What is the ice-albedo feedback?

The ice-albedo feedback is a positive (amplifying) feedback loop in the climate system. When temperature rises, ice and snow melt, exposing darker ocean or land surfaces. These darker surfaces absorb more solar radiation (lower albedo), which causes further warming, which melts more ice. The loop amplifies the initial temperature change.

Why is the Arctic warming faster than the rest of the planet?

Arctic amplification is largely driven by the ice-albedo feedback. As Arctic sea ice retreats, it exposes dark ocean water that absorbs much more solar radiation. The Arctic has warmed 2–4 times faster than the global average, with September sea ice extent declining by about 13% per decade since satellite observations began in 1979.

What is a feedback factor in climate science?

The feedback factor quantifies how much a feedback loop amplifies (or dampens) the response to an external forcing. A factor of 2 means the temperature change is twice what it would be without the feedback. For ice-albedo feedback alone, the factor is typically 1.5–2×. When all feedbacks are combined (water vapor, clouds, ice-albedo, lapse rate), the total factor is roughly 2.5–4×.

Could the ice-albedo feedback cause a runaway effect?
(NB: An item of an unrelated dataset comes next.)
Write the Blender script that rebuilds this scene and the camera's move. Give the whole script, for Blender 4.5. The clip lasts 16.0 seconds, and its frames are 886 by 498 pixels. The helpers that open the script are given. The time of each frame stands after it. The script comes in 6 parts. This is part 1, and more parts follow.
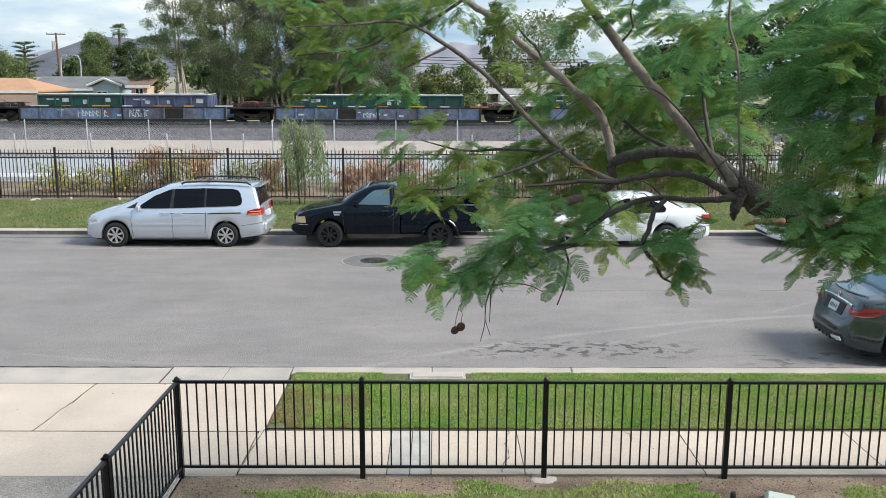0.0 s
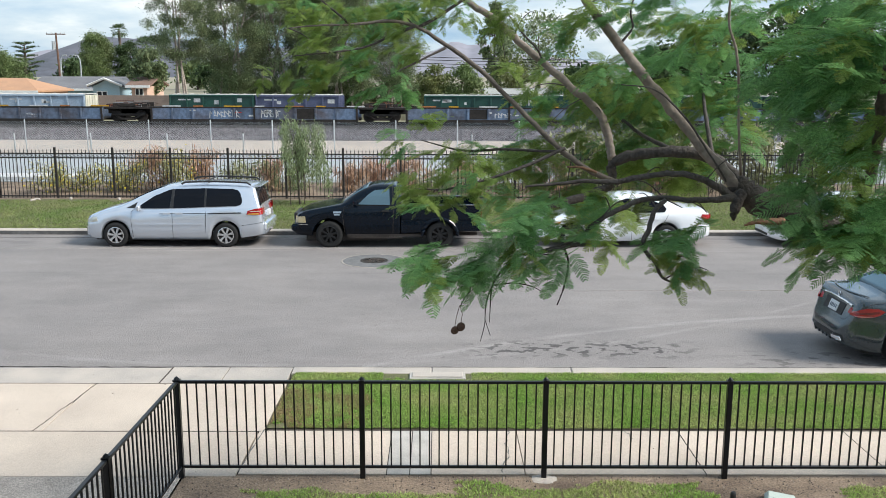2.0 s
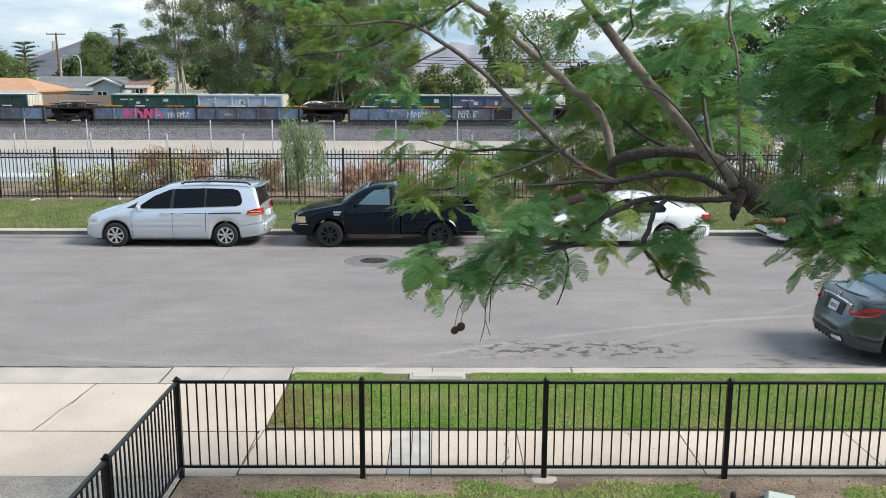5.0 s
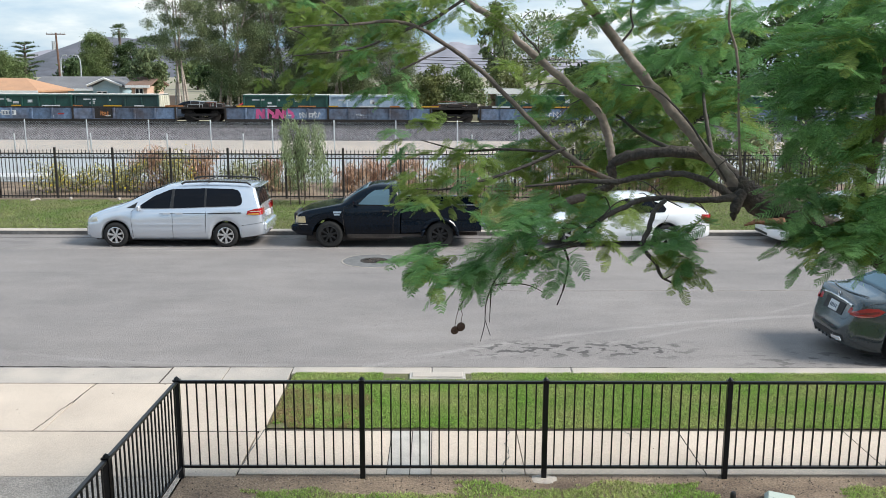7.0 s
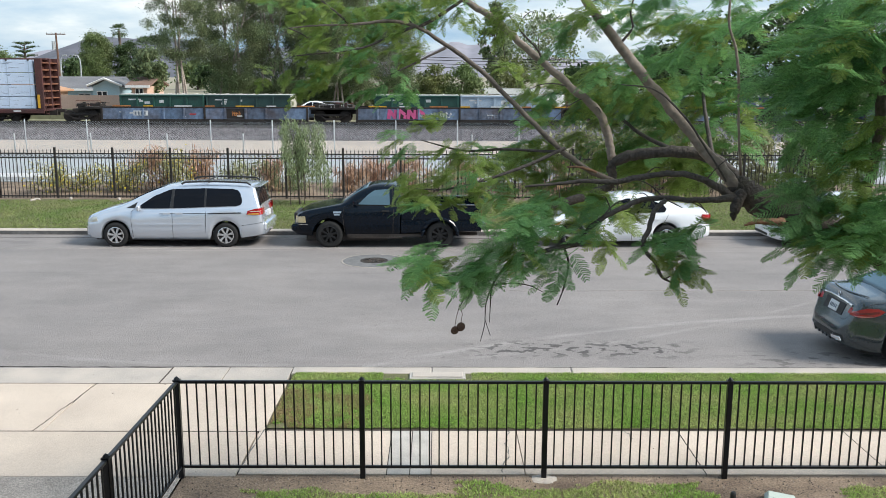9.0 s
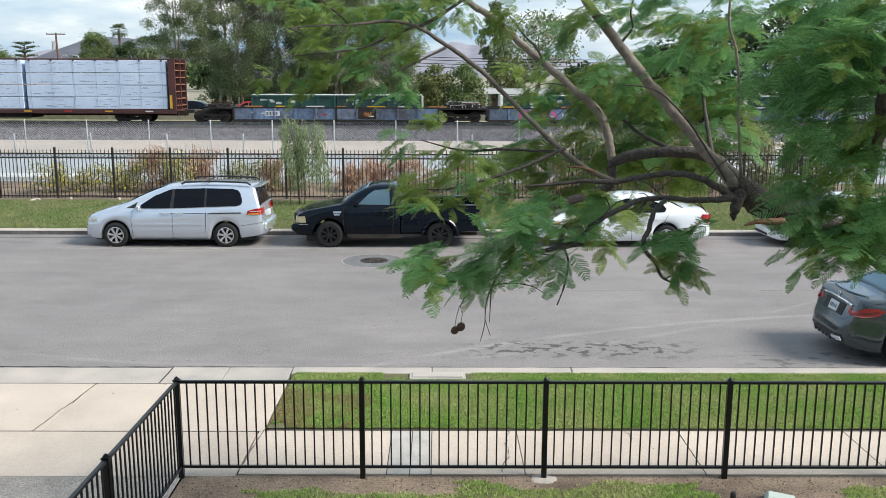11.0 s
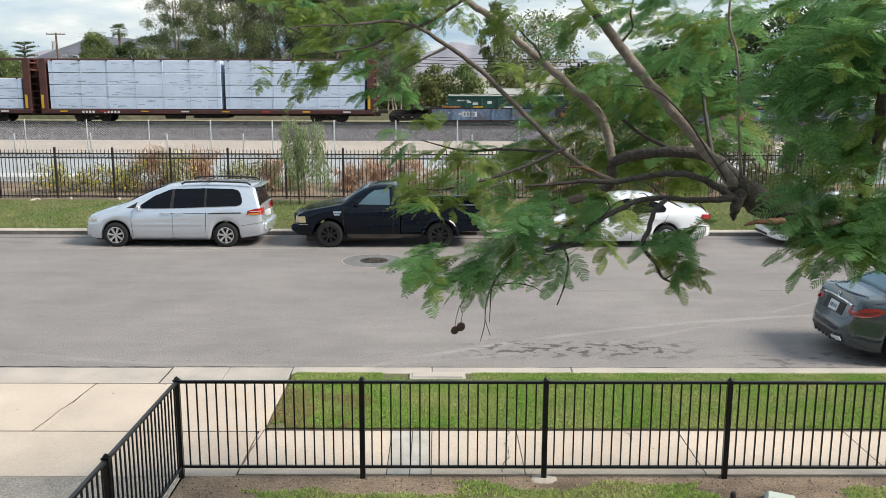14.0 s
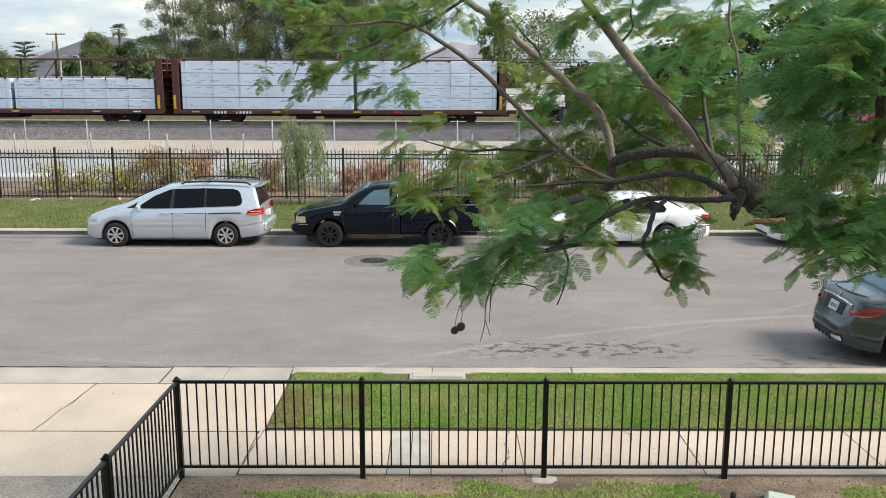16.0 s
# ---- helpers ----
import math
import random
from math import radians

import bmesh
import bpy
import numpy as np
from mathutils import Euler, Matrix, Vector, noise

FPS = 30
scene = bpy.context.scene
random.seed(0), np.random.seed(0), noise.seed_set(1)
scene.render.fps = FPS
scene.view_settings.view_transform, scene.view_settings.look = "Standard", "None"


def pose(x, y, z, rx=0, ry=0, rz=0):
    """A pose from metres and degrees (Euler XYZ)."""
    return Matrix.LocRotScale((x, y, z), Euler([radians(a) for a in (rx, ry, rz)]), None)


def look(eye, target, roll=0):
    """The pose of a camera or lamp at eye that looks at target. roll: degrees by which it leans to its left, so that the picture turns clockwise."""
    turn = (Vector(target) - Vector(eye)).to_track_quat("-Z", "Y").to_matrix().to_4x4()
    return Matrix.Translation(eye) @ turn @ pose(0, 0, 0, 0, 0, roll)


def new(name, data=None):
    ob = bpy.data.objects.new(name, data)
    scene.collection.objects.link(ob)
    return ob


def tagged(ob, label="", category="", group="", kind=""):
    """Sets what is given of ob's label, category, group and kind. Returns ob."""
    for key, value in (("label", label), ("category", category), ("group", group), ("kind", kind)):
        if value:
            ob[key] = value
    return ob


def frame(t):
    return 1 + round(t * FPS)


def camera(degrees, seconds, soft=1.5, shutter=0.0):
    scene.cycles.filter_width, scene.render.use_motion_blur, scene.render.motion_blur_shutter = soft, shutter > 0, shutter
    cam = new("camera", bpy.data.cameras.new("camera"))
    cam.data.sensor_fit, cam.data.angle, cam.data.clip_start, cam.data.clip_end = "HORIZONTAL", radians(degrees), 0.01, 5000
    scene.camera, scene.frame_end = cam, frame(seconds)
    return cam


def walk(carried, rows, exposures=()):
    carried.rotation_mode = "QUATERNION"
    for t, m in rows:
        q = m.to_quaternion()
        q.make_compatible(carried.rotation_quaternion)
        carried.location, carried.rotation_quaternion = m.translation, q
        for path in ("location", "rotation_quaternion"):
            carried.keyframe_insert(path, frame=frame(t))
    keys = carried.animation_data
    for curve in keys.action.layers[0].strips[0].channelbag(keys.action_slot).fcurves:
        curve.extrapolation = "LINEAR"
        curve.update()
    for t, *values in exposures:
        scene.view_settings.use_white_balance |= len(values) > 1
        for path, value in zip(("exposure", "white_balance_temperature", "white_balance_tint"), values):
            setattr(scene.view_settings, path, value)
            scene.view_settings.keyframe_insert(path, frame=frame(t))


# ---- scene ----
# Camera: hand-held still on a first-floor balcony, looking over the street to the railway.
cam = camera(52.92, 16.0, soft=0.55)
EYE = Vector((0.0, 0.0, 4.695))
YAW, TILT = 0.0052, 0.1919
AIM = EYE + Vector((math.sin(YAW) * math.cos(TILT), math.cos(YAW) * math.cos(TILT), -math.sin(TILT))) * 10
walk(cam, [(0.0, look(EYE, AIM, 0.2)), (16.0, look(EYE, AIM, 0.2))], [(0.0, 0.90, 6450, 9), (10.8, 0.90, 6450, 9), (13.4, 0.88, 6880, 10), (16.0, 0.88, 6950, 10)])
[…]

In theory, yes — this may have happened during Snowball Earth events ~700 million years ago when ice extended to the tropics. In the current climate, a full runaway is unlikely because the ice-albedo feedback weakens as ice coverage approaches zero. However, Arctic summer sea ice could disappear entirely within decades, eliminating a major source of this feedback in the Northern Hemisphere.